What could such a compromise entail? The best feature of NCLB is the transparency it has created around school performance. Because of annual testing in math and reading, and the reporting of test results for sub-groups as well as entire schools, communities now have tons more information with which to gauge their schools' effectiveness. The worst feature of NCLB is its heavyhandedness, labeling schools as failures even if just a handful of students perform poorly on state tests - and spelling out in excruciating detail the year-to-year cascade of sanctions that are supposed to be imposed on such schools.

How could the next president and Congress keep the good while getting rid of the bad? They should turn NCLB on its head, making it tight where today it's far too loose while loosening the parts that today are excessively tight.

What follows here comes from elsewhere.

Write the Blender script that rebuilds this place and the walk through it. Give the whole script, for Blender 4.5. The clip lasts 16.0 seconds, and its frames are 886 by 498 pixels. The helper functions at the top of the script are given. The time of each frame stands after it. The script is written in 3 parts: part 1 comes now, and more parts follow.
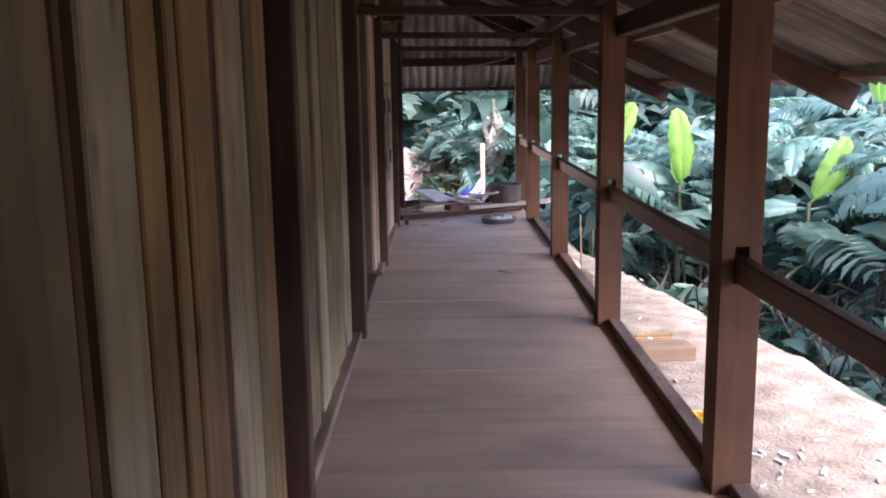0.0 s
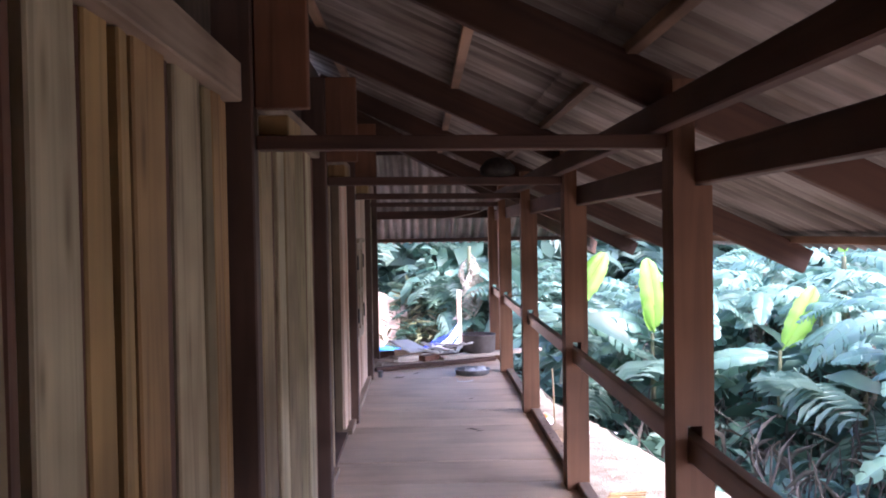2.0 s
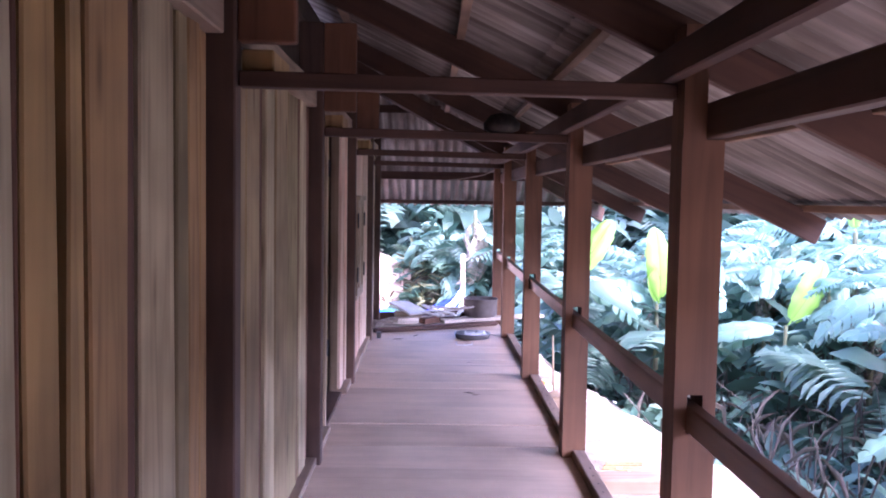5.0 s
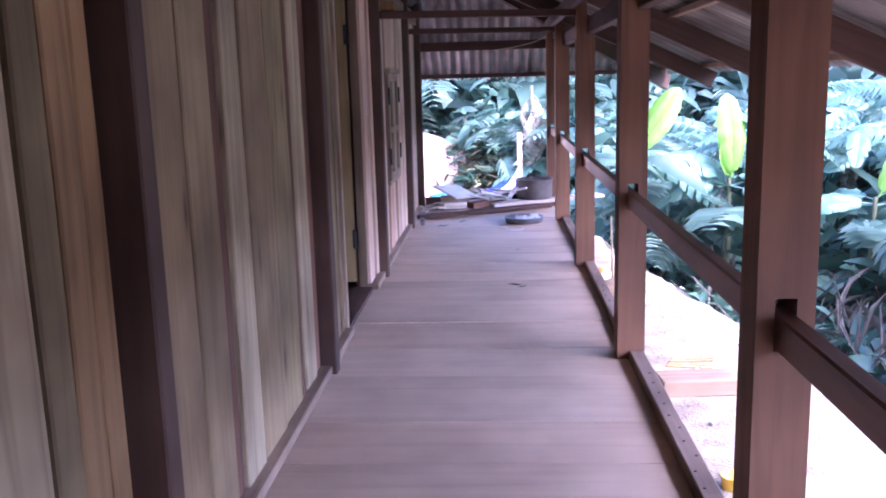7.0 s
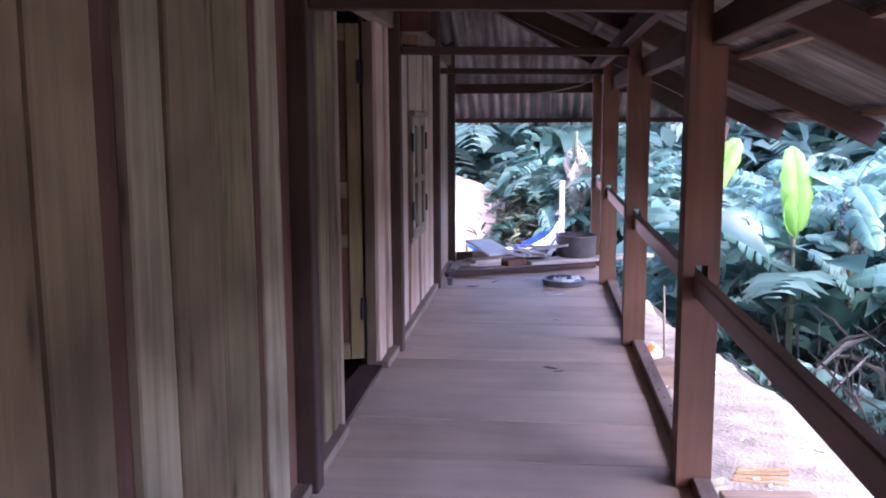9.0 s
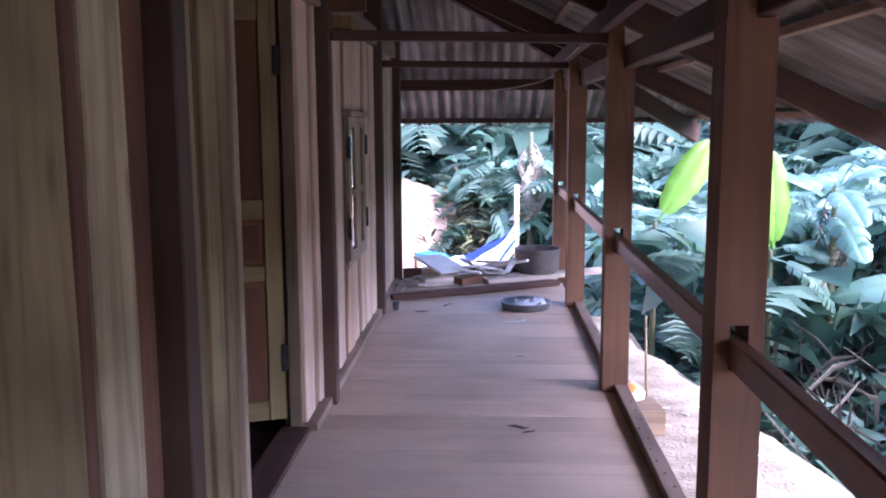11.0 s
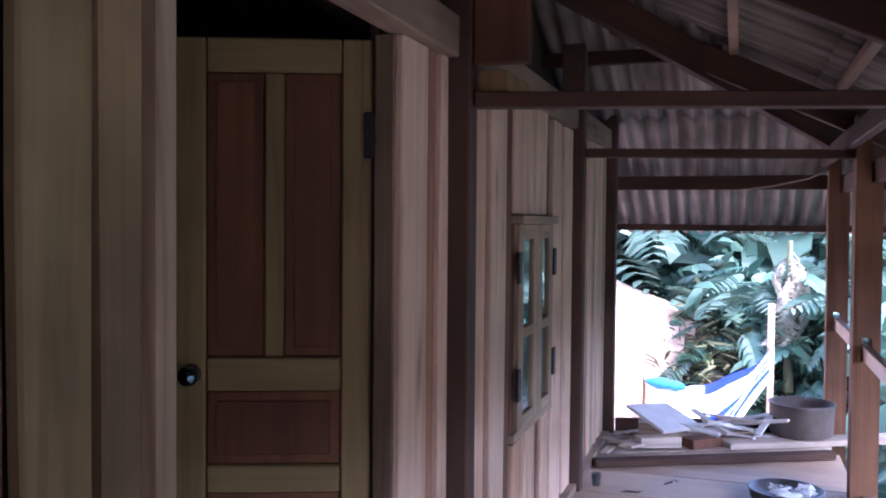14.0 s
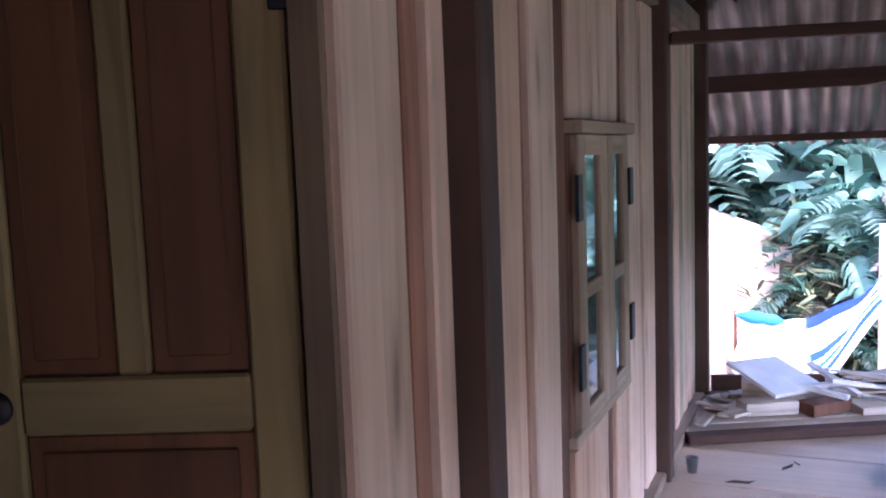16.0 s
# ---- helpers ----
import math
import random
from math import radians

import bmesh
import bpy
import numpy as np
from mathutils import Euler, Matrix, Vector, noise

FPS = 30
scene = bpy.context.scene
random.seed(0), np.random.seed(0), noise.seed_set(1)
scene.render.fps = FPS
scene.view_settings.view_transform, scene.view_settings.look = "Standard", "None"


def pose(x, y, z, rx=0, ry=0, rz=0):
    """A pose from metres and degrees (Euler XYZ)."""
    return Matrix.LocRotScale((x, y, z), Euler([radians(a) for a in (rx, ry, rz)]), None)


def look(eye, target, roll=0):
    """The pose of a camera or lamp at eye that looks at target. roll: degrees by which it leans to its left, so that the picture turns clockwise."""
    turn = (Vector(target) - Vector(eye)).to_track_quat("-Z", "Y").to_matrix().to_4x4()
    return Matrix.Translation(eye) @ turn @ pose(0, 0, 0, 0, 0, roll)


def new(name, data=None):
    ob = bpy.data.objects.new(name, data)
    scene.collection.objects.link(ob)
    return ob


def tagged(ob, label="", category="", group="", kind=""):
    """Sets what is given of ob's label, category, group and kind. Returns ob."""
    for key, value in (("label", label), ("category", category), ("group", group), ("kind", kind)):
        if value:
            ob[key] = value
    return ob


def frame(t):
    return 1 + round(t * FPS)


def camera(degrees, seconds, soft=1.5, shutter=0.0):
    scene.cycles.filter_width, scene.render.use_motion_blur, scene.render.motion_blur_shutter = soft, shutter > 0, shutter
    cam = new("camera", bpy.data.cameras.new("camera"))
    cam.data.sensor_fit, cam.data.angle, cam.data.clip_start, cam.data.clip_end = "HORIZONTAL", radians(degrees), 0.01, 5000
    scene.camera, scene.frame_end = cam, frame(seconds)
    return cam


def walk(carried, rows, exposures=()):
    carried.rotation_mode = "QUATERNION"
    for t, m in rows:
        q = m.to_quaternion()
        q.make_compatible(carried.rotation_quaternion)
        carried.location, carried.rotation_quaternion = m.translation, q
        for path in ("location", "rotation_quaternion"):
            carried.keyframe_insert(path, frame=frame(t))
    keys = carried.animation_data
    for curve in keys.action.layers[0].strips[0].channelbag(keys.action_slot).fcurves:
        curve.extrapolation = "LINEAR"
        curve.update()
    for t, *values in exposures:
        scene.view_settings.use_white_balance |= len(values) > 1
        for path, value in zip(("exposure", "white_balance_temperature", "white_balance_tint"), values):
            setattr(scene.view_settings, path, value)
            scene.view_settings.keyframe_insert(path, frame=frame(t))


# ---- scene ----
cam = camera(53.1, 16.0, soft=1.9)
PATH = [
    (0, (0.301, -0.285, 1.498), (0.3, 1.685, 1.151), -0.9),
    (0.5, (0.345, -0.28, 1.499), (0.311, 1.691, 1.162), -2.5),
    (1, (0.376, -0.314, 1.565), (0.384, 1.666, 1.282), -1.8),
    (1.5, (0.377, -0.355, 1.622), (0.408, 1.637, 1.444), -1.7),
    (2, (0.388, -0.358, 1.662), (0.435, 1.641, 1.624), -1.0),
    (2.5, (0.378, -0.33, 1.659), (0.393, 1.669, 1.625), -1.4),
    (3, (0.369, -0.313, 1.66), (0.351, 1.686, 1.593), -1.5),
    (5.5, (0.479, -0.044, 1.57), (0.513, 1.951, 1.423), 1.2),
    (6, (0.531, 0.191, 1.534), (0.441, 2.175, 1.304), -0.9),
    (6.5, (0.639, 0.444, 1.517), (0.395, 2.417, 1.316), -1.6),
    (7, (0.656, 0.659, 1.493), (0.535, 2.621, 1.12), -1.6),
    (7.5, (0.622, 0.943, 1.491), (0.682, 2.914, 1.159), -0.9),
    (8, (0.66, 1.171, 1.502), (0.837, 3.121, 1.091), -0.3),
    (8.5, (0.735, 1.404, 1.523), (0.66, 3.383, 1.24), 0.4),
    (9, (0.709, 1.639, 1.519), (0.495, 3.607, 1.238), -0.3),
    (11.5, (0.634, 3.017, 1.534), (0.546, 4.995, 1.251), -0.3),
    (12, (0.692, 3.314, 1.522), (0.405, 5.278, 1.279), -0.1),
    (12.5, (0.714, 3.608, 1.546), (0.317, 5.558, 1.342), -1.1),
    (13, (0.633, 3.925, 1.572), (0.204, 5.876, 1.465), -1.0),
    (13.5, (0.624, 4.276, 1.529), (0.122, 6.205, 1.373), -0.6),
    (14, (0.666, 4.547, 1.573), (0.034, 6.444, 1.513), 0.5),
    (14.5, (0.573, 4.861, 1.565), (0.028, 6.782, 1.45), 2.0),
    (15, (0.528, 5.14, 1.537), (-0.025, 7.057, 1.389), -1.7),
    (15.5, (0.54, 5.455, 1.56), (-0.173, 7.32, 1.436), 0.2),
    (16, (0.429, 5.734, 1.523), (-0.357, 7.561, 1.309), -2.1),
]
EXPOSURES = [(0, 2.62, 5950, 28), (2.0, 3.32, 5750, 31), (3.0, 3.65, 5650, 46), (5.5, 3.74, 5300, 46), (8.0, 3.3, 5050, 40), (9.0, 3.02, 5150, 38), (11.5, 3.17, 5300, 34), (13.0, 3.25, 5150, 33), (14.0, 3.35, 5250, 32), (15.0, 3.46, 5050, 31), (16.0, 3.6, 5250, 29)]
walk(cam, [(t, look(eye, target, roll)) for t, eye, target, roll in PATH], EXPOSURES)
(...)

Right now, NCLB micromanages the formula and timelines by which schools are labeled and sanctioned, yet it allows states total discretion over the academic standards and tests used to judge schools (and kids) in the first place. These should be flipped. Provide incentives for states to sign up for rigorous nationwide (not federal) standards and tests. Make the results of this testing publicly available, sliced every which way by school and group. But then allow states and districts (or private entities, such as GreatSchools.net) to devise their own school labels and ratings - and let them decide what to do with schools that need help.

This will enable parents, policy-makers, and taxpayers to compare schools in an apples-to-apples manner, across state lines, but will also empower states and communities to take the driver's seat again when it comes to determining which schools need help and how to intervene.

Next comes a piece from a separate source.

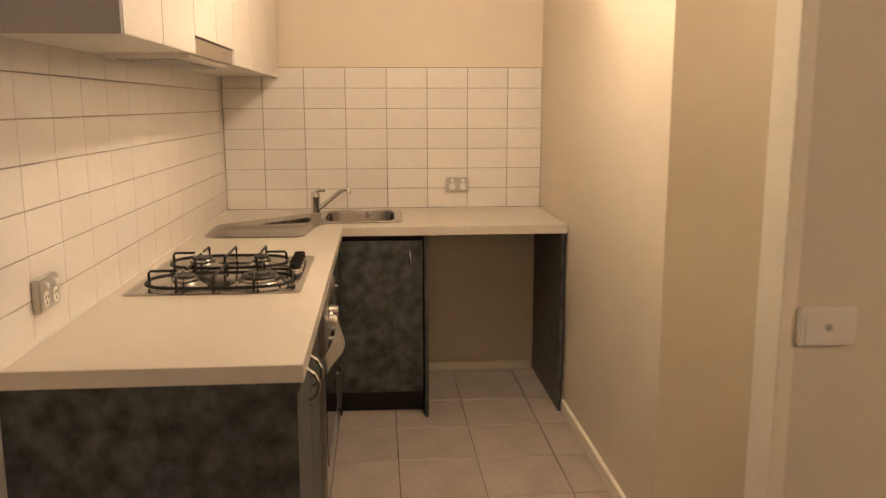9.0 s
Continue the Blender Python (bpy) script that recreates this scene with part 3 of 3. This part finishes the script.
# gas hob
HX0, HX1, HY0, HY1 = -4.742, -4.167, -0.376, 0.129
hob = thing("gas_hob", -4.44, -0.12, ZT, "stainless steel four-burner gas hob with black trivets", "hob")
bm = mk()
rs = [ring(bm, round_rect(HX0 + i, HX1 - i, HY0 + i, HY1 - i, 0.02), ZT + z)[0] for i, z in ((0.0, 0.0005), (0.0, 0.003), (0.004, 0.006), (0.018, 0.0065), (0.03, 0.004))]
for a, b in zip(rs, rs[1:]):
    bridge(bm, a, b)
bm.faces.new(rs[-1])
part("plate", bm, HOBSTEEL, hob, smooth=True)
BURNERS = [(-4.280, -0.22, 0.037), (-4.280, -0.002, 0.060), (-4.580, -0.23, 0.040), (-4.580, -0.036, 0.030)]
hz = ZT + 0.004
for bx, by, br in BURNERS:
    bn = part("burner", lathe(mk(), bx, by, [(br + 0.028, hz), (br + 0.020, hz + 0.003), (br + 0.006, hz + 0.012), (br + 0.003, hz + 0.016), (br * 0.7, hz + 0.0165)]), HOBSTEEL, hob, "polished steel burner cup", smooth=True)
    part("gap_ring", lathe(mk(), bx, by, [(br * 1.05, hz + 0.016), (br * 1.06, hz + 0.0185), (br * 0.9, hz + 0.019)]), ENAMEL, bn, smooth=True)
    if br < 0.05:
        part("crown", lathe(mk(), bx, by, [(br * 0.97, hz + 0.0188), (br * 0.98, hz + 0.022), (br * 0.90, hz + 0.027), (br * 0.7, hz + 0.0275)]), HOBSTEEL, bn, smooth=True)
        part("burner_cap", lathe(mk(), bx, by, [(br * 0.84, hz + 0.0275), (br * 0.87, hz + 0.031), (br * 0.82, hz + 0.0345), (br * 0.5, hz + 0.035)]), BURNER, bn, "black enamelled burner cap", smooth=True)
    else:
        part("crown", lathe(mk(), bx, by, [(br * 0.97, hz + 0.0188), (br * 0.95, hz + 0.024), (br * 0.90, hz + 0.026), (br * 0.5, hz + 0.0262)]), HOBSTEEL, bn, smooth=True)
        part("ring_cap", lathe(mk(), bx, by, [(br * 0.90, hz + 0.0262), (br * 0.91, hz + 0.030), (br * 0.84, hz + 0.0335), (br * 0.58, hz + 0.034), (br * 0.54, hz + 0.027)]), BURNER, bn, "black ring-shaped burner cap", smooth=True)
        for k in range(40):
            a = 2 * math.pi * k / 40
            u, v = math.cos(a), math.sin(a)
            part("flame_slot", tube(mk(), [(bx + br * 0.93 * u, by + br * 0.93 * v, hz + 0.0255), (bx + br * 0.84 * u, by + br * 0.84 * v, hz + 0.0283)], 0.0011, 4), ENAMEL, bn)
        part("inner_well", lathe(mk(), bx, by, [(br * 0.53, hz + 0.026), (br * 0.50, hz + 0.029), (br * 0.42, hz + 0.0295)]), HOBSTEEL, bn, smooth=True)
        part("burner_cap", lathe(mk(), bx, by, [(br * 0.42, hz + 0.0295), (br * 0.43, hz + 0.036), (br * 0.39, hz + 0.039), (br * 0.2, hz + 0.0393)]), BURNER, bn, "black enamelled burner cap", smooth=True)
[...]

This solution won't please everyone. Some reformers will worry that, without stern mandates from Washington, some states will fail to hold troubled schools accountable. Some conservatives will complain about "national" testing. And some union leaders will still chafe at the transparency of school results and the possibility of tying student performance to teacher effectiveness.

But reasonable people on all sides of the issue will see that this approach is better aligned with Uncle Sam's skill set. After all, Washington is at least three or four steps removed from the operation of local schools. There's only so much policy-makers can do from Capitol Hill and the federal Education Department, whatever their intentions. It would be far better for the feds to focus on making school standards explicit and results transparent, and then allow the states, communities and expert educators to focus on how to reform schools that aren't making the grade. It might even remove some of the buyers' remorse that has come to be associated with NCLB.

Michael J. Petrilli, a former Bush administration official in the U.S. Department of Education, is vice president for national programs and policy at the Thomas B. Fordham Institute.